Code Examples

Real-world examples demonstrating AVA Database capabilities.

Sample Dataset

Download our sample stock prices dataset (prices.csv) to follow along with the examples below.

Download prices.csv

Sales Data Analysis

Analyze sales data with aggregations, joins, and time-based queries.

import avapy

# Load data
avapy.LoadTable("sales_2024.csv", "sales")
avapy.LoadTable("products.csv", "products")
avapy.LoadTable("customers.csv", "customers")

# Top products by revenue
top_products = avapy.asql("""
    SELECT 
        p.product_name,
        COUNT(*) as orders,
        SUM(s.quantity) as units_sold,
        SUM(s.quantity * s.price) as revenue
    FROM sales s
    JOIN products p ON s.product_id = p.id
    GROUP BY p.product_name
    ORDER BY revenue DESC
    LIMIT 10
""")

avapy.Show(top_products)

# Monthly revenue trend
monthly_trend = avapy.asql("""
    SELECT 
        YEAR(order_date) as year,
        MONTH(order_date) as month,
        SUM(quantity * price) as revenue,
        COUNT(DISTINCT customer_id) as customers
    FROM sales
    GROUP BY year, month
    ORDER BY year, month
""")

# Customer segmentation
segments = avapy.asql("""
    SELECT
        CASE
            WHEN total > 10000 THEN 'Platinum'
            WHEN total > 5000 THEN 'Gold'
            WHEN total > 1000 THEN 'Silver'
            ELSE 'Bronze'
        END as segment,
        COUNT(*) as customer_count,
        AVG(total) as avg_spending
    FROM (
        SELECT customer_id, SUM(quantity * price) as total
        FROM sales
        GROUP BY customer_id
    )
    GROUP BY segment
""")

Predictive Modeling

Build and use regression models for predictions.

import avapy
import numpy as np

# Load training data
avapy.LoadTable("housing_train.csv", "train")
avapy.LoadTable("housing_test.csv", "test")

# Create regression model
avapy.asql("""
    CREATE REGRESSION MODEL housing_model
    AS SELECT 
        square_feet,
        bedrooms,
        bathrooms,
        year_built,
        location_score
    FROM train
    PREDICT sale_price
""")

# Make predictions on test set
predictions = avapy.asql("""
    SELECT 
        id,
        actual_price,
        PREDICT(housing_model) as predicted_price,
        ABS(actual_price - PREDICT(housing_model)) as error,
        ABS(actual_price - PREDICT(housing_model)) / actual_price * 100 as pct_error
    FROM test
""")

# Calculate model accuracy
test_table = avapy.GetTable("test")
actual = avapy.ColToNumpy(test_table.column("actual_price"))

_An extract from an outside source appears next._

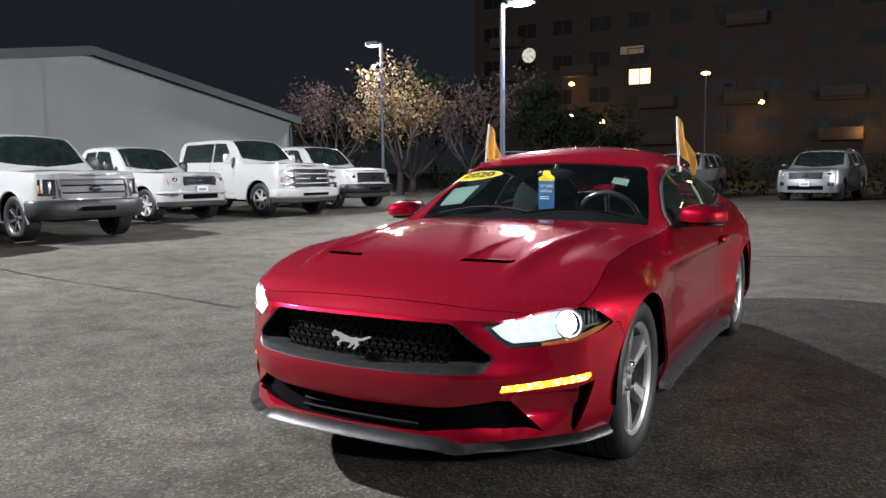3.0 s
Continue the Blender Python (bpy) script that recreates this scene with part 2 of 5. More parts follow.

predictions_table = avapy.GetTable("predictions")
predicted = avapy.ColToNumpy(predictions_table.column("predicted_price"))

mae = np.mean(np.abs(actual - predicted))
rmse = np.sqrt(np.mean((actual - predicted)**2))
r2 = 1 - (np.sum((actual - predicted)**2) / np.sum((actual - np.mean(actual))**2))

print(f"Model Performance:")
print(f"  MAE: ${mae:,.2f}")
print(f"  RMSE: ${rmse:,.2f}")
print(f"  R²: {r2:.4f}")

Time Series Analysis

import avapy

avapy.LoadTable("stock_prices.csv", "stocks")

# Calculate moving averages
avapy.asql("""
    SELECT 
        date,
        symbol,
        close_price,
        AVG(close_price) OVER (
            PARTITION BY symbol 
            ORDER BY date 
            ROWS BETWEEN 6 PRECEDING AND CURRENT ROW
        ) as ma_7day,
        AVG(close_price) OVER (
            PARTITION BY symbol 
            ORDER BY date 
            ROWS BETWEEN 29 PRECEDING AND CURRENT ROW
        ) as ma_30day
    FROM stocks
    ORDER BY symbol, date
""")

# Year-over-year growth
avapy.asql("""
    SELECT 
        symbol,
        YEAR(date) as year,
        AVG(close_price) as avg_price,
        (AVG(close_price) - LAG(AVG(close_price)) OVER (
            PARTITION BY symbol ORDER BY YEAR(date)
        )) / LAG(AVG(close_price)) OVER (
            PARTITION BY symbol ORDER BY YEAR(date)
        ) * 100 as yoy_growth_pct
    FROM stocks
    GROUP BY symbol, YEAR(date)
""")

ETL Pipeline

Extract, transform, and load data workflow.

import avapy
import glob

# Extract: Load multiple files
for file in glob.glob("raw_data_*.csv"):
    table_name = file.replace(".csv", "").replace("raw_data_", "")
    avapy.LoadTable(file, f"raw_{table_name}")
    print(f"Loaded {file}")

# Transform: Clean and enrich
avapy.asql("""
    CREATE TABLE clean_sales AS
    SELECT 
        order_id,
        customer_id,
        product_id,
        CAST(quantity AS INT) as quantity,
        CAST(price AS DOUBLE) as price,
        CAST(order_date AS DATE) as order_date,
        quantity * price as revenue,
        CASE 
            WHEN quantity * price > 1000 THEN 'Large'
            WHEN quantity * price > 100 THEN 'Medium'
            ELSE 'Small'
        END as order_size
    FROM raw_sales
    WHERE quantity > 0 
      AND price > 0
      AND order_date IS NOT NULL
""")

# Aggregate: Create summary tables
avapy.asql("""
    CREATE TABLE daily_summary AS
    SELECT 
        order_date,
        COUNT(*) as orders,
        SUM(revenue) as total_revenue,
        AVG(revenue) as avg_order_value,
        COUNT(DISTINCT customer_id) as unique_customers
    FROM clean_sales
    GROUP BY order_date
""")

# Export results
avapy.asql("""
    .export daily_summary TO 'daily_summary.csv'
""")

print("ETL pipeline complete!")